We’re now starting to see how we can build systems that can be trained from just one or two examples. In the handwriting problem, for example, by using a model that describes how the hand moves on the page, when we give it a character, we can tell it: this is how you form a zero; this is how you form a one; this is how you form a two. If I have a model for four, how similar is that to the image I have? I have a model for a nine, how similar is that to the model I have? With that very different kind of model, it is able to decide one way or the other.
We believe that the third wave of AI will be built around contextual models such as this, where the system, over time, will learn how that model should be structured. It will perceive the world in terms of that model, and it will be able to use that model to reason and to make decisions about things. I may even start to use that model to abstract and take data further. But there’s a whole lot of work to be done to build these systems.
To summarize, we see at DARPA that there have been three waves of AI, the first of which was handcrafted knowledge. It’s still hot, it’s still relevant, it’s still important. The second wave, which is now very much in the mainstream for things like face recognition, is about statistical learning where we build systems that get trained on data. But those two waves by themselves are not going to be sufficient. We see the need to bring them together. And so we’re seeing the advent of a third wave of AI technology built around the concept of contextual adaption.
About the Author
Dr.

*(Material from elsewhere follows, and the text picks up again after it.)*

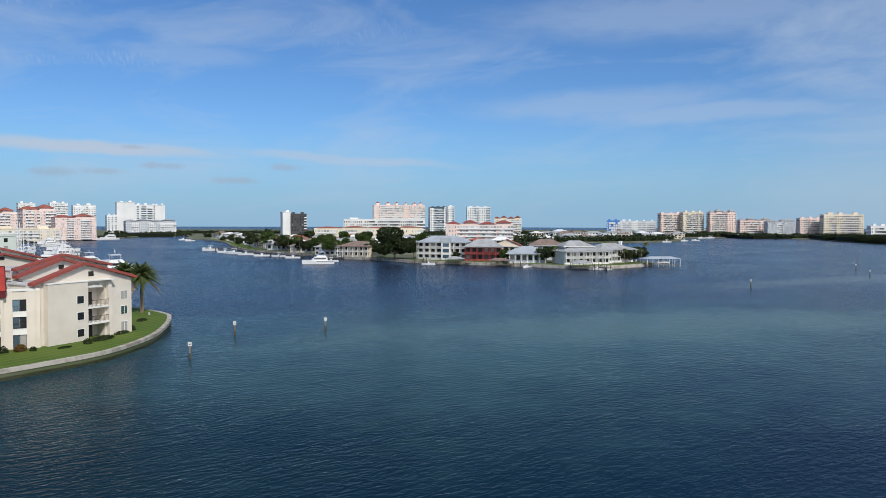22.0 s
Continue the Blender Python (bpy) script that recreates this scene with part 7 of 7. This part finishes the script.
FAR = [
    ("apartment_tower", "pale tan distant apartment tower beyond the bridge", -932.8, 1492.5, 32.6, 14.1, 16, 63.5, 16, 3, far_pink, glass_pale, "flat", 4),
    ("apartment_tower", "grey and white distant apartment tower beyond the bridge", -925.4, 1509.1, 32.1, 13.3, 16, 64.0, 16, 4, far_white, glass_blue, "cap", 4),
    ("apartment_tower", "grey and white distant apartment tower beyond the bridge", -914.0, 1519.8, 31.3, 15.6, 16, 64.3, 16, 4, far_white, glass_blue, "cap", 4),
    ("apartment_tower", "grey and white distant apartment tower beyond the bridge", -904.6, 1537.3, 31.3, 13.7, 16, 66.0, 16, 4, far_white, glass_blue, "cap", 4),
    ("apartment_tower", "grey and white distant apartment tower beyond the bridge", -896.2, 1554.0, 30.7, 12.3, 16, 64.1, 16, 3, far_white, glass_blue, "flat", 4),
    ("apartment_tower", "grey and white distant apartment tower beyond the bridge", -882.1, 1556.5, 30.6, 9.6, 16, 65.3, 16, 3, far_white, glass_blue, "flat", 4),
    ("apartment_block", "low white distant apartment block beyond the bridge", -962.1, 1467.9, 33.4, 34.5, 25, 49.1, 9, 7, far_white, glass_blue, "flat", 8),
    ("hotel_tower", "pink-white hotel tower with a column of small windows", 152.7, 1028.5, -9.3, 21.6, 26, 48.2, 14, 3, far_pink, glass_pale, "flat", -8),
    ("hotel_block", "low white hotel block with stepped roof", 162.1, 926.5, -11.6, 39.7, 22, 21.3, 4, 12, far_white, glass, "flat", 0),
    ("hotel_block", "white hotel block behind the trees with railed roof", 178.8, 984.4, -11.7, 32.2, 20, 24.5, 4, 9, far_white, glass, "flat", 0),
    ("hotel_block", "low pink hotel roof beside the tower", 127.8, 962.5, -8.7, 15.9, 20, 20.0, 3, 5, far_pink, glass_pale, "hip_red", 0),
    ("hotel_block", "long low turquoise-fronted beach hotel", 105.1, 1086.1, -7.4, 55.9, 16, 15.9, 2, 12, far_white, glass_blue, "flat", 0),
    ("restaurant", "low open building with an orange tile roof", 154.6, 723.9, -14.0, 29.7, 24, 13.9, 2, 8, far_cream, glass, "hip_orange", 0),
    ("apartment_block", "cream apartment block with an orange tiled top", 260.0, 986.0, -16.2, 27.2, 30, 30.5, 9, 8, far_pink, glass_pale, "hip_orange", 10),
    ("apartment_block", "cream apartment block with tall arches and orange roof", 297.4, 995.9, -18.4, 34.2, 30, 34.3, 9, 8, far_pink, glass_pale, "hip_orange", 10),
    ("apartment_block", "dark-balconied apartment block on the marina quay", 314.1, 948.3, -20.5, 41.2, 28, 25.0, 9, 12, far_pink, glass_pale, "hip_orange", 8),
    ("apartment_block", "low cream marina buildings", 208.9, 916.6, -16.4, 91.6, 26, 12.4, 3, 20, far_cream, glass_pale, "flat", 5),
    ("condo_tower", "white condominium tower behind the marina", 388.8, 1281.6, -17.8, 22.3, 24, 47.7, 14, 5, far_white, glass_pale, "flat", 5),
    ("condo_tower", "white stepped condominium tower behind the marina", 428.2, 1268.5, -19.8, 24.5, 24, 49.3, 14, 5, far_white, glass_pale, "flat", 5),
    ("condo_tower", "white condominium tower with an arched top", 465.1, 1276.4, -21.3, 32.4, 24, 46.5, 13, 6, far_white, glass_pale, "flat", 5),
    ("hotel_tower", "white curved hotel wing", 550.6, 1349.9, -23.2, 17.0, 26, 31.7, 8, 2, far_white, glass_blue, "flat", 5),
    ("hotel_tower", "tall white blank-sided hotel tower", 569.3, 1352.8, -24.2, 29.0, 26, 55.4, 1, 1, far_white, far_white, "flat", 5),
    ("hotel_tower", "white hotel tower with long striped balconies", 600.0, 1350.0, -25.4, 40.5, 26, 51.2, 12, 3, far_white, glass_blue, "flat", 5),
    ("hotel_tower", "white end wall of the striped hotel", 628.3, 1332.2, -26.3, 17.2, 20, 50.8, 1, 1, far_white, far_white, "flat", 5),
    ("conference_hotel", "broad low hotel with white balconies and a grey roof", 518.0, 1211.5, -25.6, 75.1, 40, 22.0, 5, 18, far_grey, far_white, "hip_grey", 5),
    ("construction_block", "grey unfinished tower behind the white tower", 37.6, 509.8, -5.2, 12.2, 22, 26.7, 9, 6, hr_grey, glass, "flat", 0),
    ("office_tower", "dark glass office tower with a white core", 582.5, 877.3, -37.9, 20.7, 24, 31.7, 8, 4, far_dark, glass, "flat", 8),
    ("office_tower", "white stair core of the dark office tower", 574.0, 883.7, -37.0, 10.6, 22, 33.9, 1, 1, far_white, far_white, "flat", 8),
    ("beach_hotel", "pink beach hotel with stepped wings", 1133.5, 1291.2, -45.2, 69.5, 30, 62.1, 12, 9, far_pink, glass_pale, "cap", 5),
    ("beach_hotel", "pink beach hotel with stepped wings", 1189.8, 1248.8, -47.3, 50.0, 30, 62.4, 12, 7, far_pink, glass_pale, "cap", 5),
    ("beach_hotel", "long low white hotel with rows of windows", 924.2, 1157.8, -44.8, 159.9, 26, 27.8, 4, 26, far_white, glass, "flat", 0),
    ("shopping_hall", "long low building with an orange roof", 596.5, 845.9, -43.5, 144.0, 30, 13.5, 2, 24, far_cream, glass_pale, "hip_orange", 0),
    ("condo_tower", "blue glass condominium tower", 1194.1, 1170.2, -49.2, 40.6, 26, 57.3, 14, 6, glass_blue, glass_blue, "flat", 10),
    ("condo_tower", "white side of the blue glass tower", 1218.3, 1139.2, -50.3, 15.2, 26, 58.5, 14, 2, far_white, glass_blue, "flat", 10),
    ("condo_tower", "white and blue striped condominium tower", 1326.0, 1168.6, -52.4, 55.8, 26, 59.7, 14, 7, far_white, glass_blue, "flat", 5),
    ("hotel_block", "cream hotel with a brown tiled top", 1123.9, 939.2, -54.7, 53.9, 24, 30.5, 6, 9, far_cream, glass_pale, "hip_red", 0),
    ("apartment_block", "long pale pink apartment block with small red roofs", 484.6, 523.1, -52.5, 60.9, 26, 19.2, 5, 16, far_pink, glass_pale, "hip_red", 0),
    ("motel", "low motel with a blue gable wall", 1327.2, 800.6, -62.9, 26.4, 30, 26.9, 5, 4, far_blue, far_white, "flat", 0),
    ("motel", "low white flat-roofed motel", 1343.7, 779.3, -64.1, 28.8, 30, 25.8, 5, 6, far_white, far_grey, "flat", 0),
    ("motel", "low white flat-roofed motel", 1360.8, 755.5, -65.4, 42.1, 30, 25.8, 5, 8, far_white, far_grey, "flat", 0),
    ("condo_tower", "cream condominium tower with stepped crown", 1262.8, 657.0, -67.4, 38.3, 12, 39.5, 11, 10, far_pink, glass, "flat", 28),
    ("condo_tower", "cream condominium tower with stepped crown", 1282.4, 622.7, -69.0, 37.1, 12, 41.8, 11, 10, far_cream, glass, "flat", 28),
    ("condo_tower", "tan condominium block with a dark hipped roof", 1303.7, 580.7, -71.0, 45.8, 12, 41.3, 11, 11, far_pink, glass, "hip_grey", 28),
    ("condo_block", "pale pink block with a grey hipped roof", 1263.1, 513.9, -73.3, 50.8, 12, 27.0, 6, 12, far_pink, glass, "hip_grey", 28),
    ("condo_block", "grey and white block with a grey hipped roof", 1266.1, 469.5, -75.1, 42.6, 12, 25.1, 6, 10, far_grey, glass_pale, "hip_grey", 28),
    ("condo_block", "tan and pink block near the bay bridge", 1259.2, 417.3, -77.1, 34.0, 12, 29.9, 8, 8, far_pink, glass, "flat", 28),
    ("condo_block", "tan and pink block with stepped roof", 1257.1, 382.1, -79.1, 56.0, 12, 35.8, 9, 12, far_cream, glass, "flat", 28),
    ("apartment_block", "small white block over the trees", 1229.8, 311.3, -81.4, 34.3, 12, 18.1, 3, 8, far_white, glass, "flat", 28),
    ("apartment_block", "small white block over the trees", 1240.5, 229.6, -85.5, 43.2, 12, 19.9, 3, 9, far_white, glass, "flat", 28),
    ("apartment_tower", "yellow and pink apartment tower in the haze", 1493.5, 200.9, -87.1, 33.7, 12, 28.3, 7, 6, far_cream, glass, "flat", 28),
    ("school_hall", "long dull beige hall with dark bays", 896.3, 114.2, -91.1, 49.9, 12, 20.3, 2, 16, far_cream, glass, "flat", 28),
    ("office_block", "white office block with blue glass", 845.4, 68.1, -93.5, 22.9, 12, 14.8, 2, 6, far_white, glass_blue, "flat", 28),
    ("office_block", "white office block with blue glass", 813.3, 38.3, -95.5, 21.0, 12, 13.6, 2, 6, far_white, glass_blue, "flat", 28),
    ("office_block", "long grey office block with a flat roof", 874.9, 58.3, -96.9, 112.4, 12, 13.9, 3, 20, far_grey, glass, "flat", 28),
    ("condo_block", "white apartment block with grey windows", 1044.6, 47.8, -94.3, 33.6, 12, 24.7, 5, 8, far_white, glass, "flat", 28),
    ("condo_block", "white apartment block with grey windows", 1049.7, -10.2, -97.8, 50.1, 12, 26.3, 5, 12, far_white, glass, "flat", 28),
    ("office_block", "white low clinic block", 805.9, -21.6, -100.3, 34.1, 12, 14.2, 3, 6, far_white, glass, "flat", 28),
    ("condo_tower", "brown and white apartment tower", 925.0, -91.9, -102.8, 24.3, 12, 33.4, 9, 4, brick_dark, glass, "flat", 28),
    ("church_hall", "pale yellow low hall", 700.1, -43.9, -103.1, 22.9, 12, 15.7, 2, 6, far_cream, glass, "hip_grey", 28),
    ("condo_tower", "terracotta apartment tower behind the white one", 772.5, -199.4, -111.8, 11.3, 12, 30.6, 10, 3, brick_red, far_white, "flat", 28),
    ("waterfront_block", "grey white-balconied block on the far shore", 358.1, -1192.4, -165.1, 25.7, 26, 20.6, 6, 6, far_white, glass_pale, "flat", 0),
    ("waterfront_block", "white-balconied block on the far shore", 333.4, -1194.8, -165.8, 21.2, 26, 21.6, 6, 4, far_white, glass_pale, "flat", 0),
    ("waterfront_block", "grey block on the far shore with white balconies", 301.8, -1227.2, -167.8, 38.5, 26, 20.5, 6, 8, far_white, glass_pale, "flat", 0),
    ("waterfront_block", "tan and pink block on the far shore", 194.0, -1308.0, -173.0, 41.8, 26, 21.3, 6, 8, far_cream, glass, "flat", 0),
    ("office_tower", "blue glass office block on the far shore", 31.0, -1221.2, -179.4, 39.9, 26, 25.6, 7, 8, far_grey, glass_blue, "flat", 6),
    ("office_block", "low blue-grey office block on the far shore", -125.2, -1246.1, 174.3, 30.1, 26, 15.3, 5, 6, far_grey, glass_blue, "flat", 0),
    ("office_block", "pale stepped office block on the far shore", -185.7, -1289.8, 171.6, 49.0, 30, 18.0, 4, 10, far_white, glass_pale, "flat", 0),
    ("wide_hall", "low dark hall in the far trees", 1752.4, -1809.4, -138.3, 60.6, 40, 19.6, 2, 6, far_grey, glass, "flat", 0),
    ("warehouse", "pale low hall in the far trees", 1108.2, -1432.6, -144.8, 43.1, 30, 12.8, 1, 4, far_white, far_grey, "flat", 0),
    ("condo_tower", "tall white apartment tower with many balconies and a lift house", 784.2, -188.8, -50, 28, 29.5, 44.5, 16, 6, far_white, glass_pale, "flat", 0),
]
for row in FAR:
    far_building(*row)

John Launchbury joined DARPA as a Program Manager in July 2014 and was named Director of the Information Innovation Office (I2O) in September 2015. In this role he develops Office strategy, staffs the Office, and works with I2O program managers to develop new programs and transition program products. Dr. Launchbury has been instrumental in formulating and implementing I2O research thrusts in programming languages, security, privacy and cryptography.
Before joining DARPA, Dr. Launchbury was chief scientist of Galois, Inc., which he founded in 1999 to address challenges in information assurance through the application of functional programming and formal methods. Under his leadership, the company experienced strong growth, successfully delivered on multiple contract awards and was recognized for thought leadership in high-assurance technology development.
Prior to founding Galois, Dr. Launchbury was a full professor in computer science and engineering at the Oregon Graduate Institute (OGI) School of Science and Engineering, which was subsequently incorporated into the Oregon Health and Science University. At OGI, he earned several awards for outstanding teaching and gained international recognition for his work on the analysis and semantics of programming languages, the Haskell programming language in particular.
Dr. Launchbury received first-class honors in mathematics from Oxford University in 1985, holds a Ph.D. in computing science from the University of Glasgow and won the British Computer Society’s distinguished dissertation prize. In 2010, Dr. Launchbury was inducted as a Fellow of the Association for Computing Machinery (ACM).